Aber noch einmal zu dem Thema zurück. Ich möchte, dass wir über diese Grundannahmen, wie kann dieses Land aussehen, fachlich diskutieren. Dann ist es doch möglich, zu anderen Lösungen zu kommen. Was, glaube ich, nicht mehr strittig sein dürfte, ist die Analyse, also die Frage: Was wird in den nächsten Jahren passieren? Höchstens man wünscht sich die Welt anders, auch wenn die Analyse eben anders ist.
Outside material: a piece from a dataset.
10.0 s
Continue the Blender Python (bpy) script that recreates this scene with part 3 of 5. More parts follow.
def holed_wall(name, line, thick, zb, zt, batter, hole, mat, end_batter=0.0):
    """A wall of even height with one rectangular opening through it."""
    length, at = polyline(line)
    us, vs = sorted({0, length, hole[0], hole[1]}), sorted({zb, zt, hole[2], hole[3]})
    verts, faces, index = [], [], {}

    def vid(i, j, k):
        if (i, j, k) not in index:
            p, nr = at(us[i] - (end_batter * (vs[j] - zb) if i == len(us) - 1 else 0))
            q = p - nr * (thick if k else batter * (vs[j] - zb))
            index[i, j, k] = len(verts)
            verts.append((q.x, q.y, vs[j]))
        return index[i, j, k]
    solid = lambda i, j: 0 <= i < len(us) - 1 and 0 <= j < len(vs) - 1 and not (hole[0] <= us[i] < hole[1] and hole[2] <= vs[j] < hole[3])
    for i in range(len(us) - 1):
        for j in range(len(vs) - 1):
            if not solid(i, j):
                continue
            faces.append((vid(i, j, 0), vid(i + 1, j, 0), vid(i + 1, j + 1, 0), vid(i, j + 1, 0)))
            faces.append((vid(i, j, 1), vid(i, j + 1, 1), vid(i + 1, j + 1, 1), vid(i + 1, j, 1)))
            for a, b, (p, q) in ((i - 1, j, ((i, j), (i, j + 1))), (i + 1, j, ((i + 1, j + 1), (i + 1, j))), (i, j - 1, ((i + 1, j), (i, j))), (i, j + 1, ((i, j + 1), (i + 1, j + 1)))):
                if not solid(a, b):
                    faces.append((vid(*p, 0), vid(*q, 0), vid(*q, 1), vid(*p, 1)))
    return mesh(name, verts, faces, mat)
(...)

Deswegen hat Willi Polte auch Recht: Ja, es ist die verdammte Pflicht und Schuldigkeit von uns allen, zu schauen, dass wir eine kommunale Reform bekommen, die ganz breite Füße kriegt,
damit das nicht erstens Spielball im Wahlkampf wird und zweitens wir den Leuten draußen signalisieren: Das, was wir jetzt beschließen, hat auch Bestand in einem überschaubaren, aber doch mittelfristigen Zeitraum, damit die nämlich das machen können, was eigentlich notwendig ist, ihre ganzen Diskussionen, Sparkasse, Krankenhaus, Amtsgerichte - das ist auch unsere Diskussion mit -, Fragen von Planungen im Bereich Gewerbe und Verkehr so abzustimmen, dass sie wissen, der nächsten Gesetzgeber wird nicht wieder alles über den Haufen schmeißen. Aber wir brauchen dafür auch eine Linie.
Ich sage es noch einmal, dazu hat Willi Polte auch gesprochen: Die Freiwilligkeit ist mittlerweile an viele Grenzen gestoßen. Das wissen Sie auch. Sie sind ja da ziemlich schlau. Für so einen Bördebauern ist das normal, sage ich einmal als Mansfelder. Sie haben die Sülzetalgemeinde als Einheitsgemeinde gemacht. Sie haben sich alles gekrallt, was das Oberzentrum nicht kriegte, und propagieren überall die Freiwilligkeit. Übrigens hat das schon einmal jemand gemacht. Der sitzt nicht weit weg von Ihnen, nämlich da drüben. Der hat auch immer die Freiwilligkeit als ein hohes Gut durch den Raum geschoben und hat alles gekriegt, was er im Umfeld von Naumburg kriegen konnte.
- Ja, ja. Freiwillig, mit vielen guten Hinweisen. Deswegen sage ich, das gehört zur Wahrheit auch dazu. Deswegen verstehe ich auch die CDU und die FDP. Je näher die Wahlen rücken, umso unbequemer werden die unbequemen Fragen.
- Es gibt keine unbequemen Fragen, Frau Feußner. Das ist eben Ihre Logik. - Es ist auch klar, beim Zusammengehen von zwei Landkreisen kann es nur eine Kreisstadt geben.